The nature of our climate and more especially of our institutions has given to our English blood a new and most powerful stimulus. So that we develop an immense amount of intellectual energy and activity, which constantly seeks vent, and which constantly tends to run into some extreme or excess. Having lived for many years in a state of great material prosperity, we are prone to wax fat and kick. We have known no real evils, no invasion from without, or civil war within, and for want of any real danger we conjure up those that are imaginary. We torment ourselves with evils, which have no existence but in our own brains. I think it was Judge Marshall who speaks of these imaginary evils, which as they are without cause are also without remedy.
The Southern mind is less active and more conservative, sometimes erratic, but generally disposed to take a common sense and rational view of things, and is, in some respect, more reliable than our own. It forms an admirable check-in our political system, and preserves us from a natural tendency to run into the extreme of radicalism, and that spirit of agrarianism which has destroyed all former Republics…

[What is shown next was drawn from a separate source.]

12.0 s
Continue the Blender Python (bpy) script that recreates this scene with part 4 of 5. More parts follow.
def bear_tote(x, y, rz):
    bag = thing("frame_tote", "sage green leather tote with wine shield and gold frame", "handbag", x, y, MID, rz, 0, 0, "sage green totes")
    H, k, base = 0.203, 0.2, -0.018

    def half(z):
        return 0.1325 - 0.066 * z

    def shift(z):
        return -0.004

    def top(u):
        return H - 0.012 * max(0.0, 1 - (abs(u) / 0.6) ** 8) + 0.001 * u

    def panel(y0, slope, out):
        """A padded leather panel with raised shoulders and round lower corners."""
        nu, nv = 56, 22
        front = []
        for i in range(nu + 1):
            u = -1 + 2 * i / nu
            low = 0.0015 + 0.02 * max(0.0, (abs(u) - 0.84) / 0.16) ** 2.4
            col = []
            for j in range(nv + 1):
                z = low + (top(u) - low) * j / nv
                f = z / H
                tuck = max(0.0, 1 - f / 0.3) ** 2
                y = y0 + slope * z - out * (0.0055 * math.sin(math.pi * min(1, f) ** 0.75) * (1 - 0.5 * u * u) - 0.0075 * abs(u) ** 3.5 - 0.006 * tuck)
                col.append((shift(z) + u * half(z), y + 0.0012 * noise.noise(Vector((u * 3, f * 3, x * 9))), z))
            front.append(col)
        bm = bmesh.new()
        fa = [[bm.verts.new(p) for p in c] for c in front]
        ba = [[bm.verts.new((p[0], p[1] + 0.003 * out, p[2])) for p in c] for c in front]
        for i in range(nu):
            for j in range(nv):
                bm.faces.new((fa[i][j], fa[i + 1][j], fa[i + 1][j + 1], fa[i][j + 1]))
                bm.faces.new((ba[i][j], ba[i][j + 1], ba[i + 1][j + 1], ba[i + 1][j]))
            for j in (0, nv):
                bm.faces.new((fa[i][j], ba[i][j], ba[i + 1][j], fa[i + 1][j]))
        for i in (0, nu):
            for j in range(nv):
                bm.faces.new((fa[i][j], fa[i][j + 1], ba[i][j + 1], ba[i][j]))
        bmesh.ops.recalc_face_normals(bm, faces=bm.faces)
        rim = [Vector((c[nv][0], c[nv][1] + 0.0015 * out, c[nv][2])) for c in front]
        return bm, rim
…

The Southern character is more impulsive, but also more open and genial than our own. If it shows a hasty spar, it is also soon cold and rational again. It is not brooding and intolerant, nor easily led away into excesses, such as too often befall us of a more Northern Clime. One prominent cause from such difference is no doubt to be found in the fact that, while we, at the North, live in town and cities where men are in a constant state of action and reaction upon each other and the masses can be suddenly and extensively roused and excited, the southern Planter lives remote from each other and in many cases, in almost entire seclusion.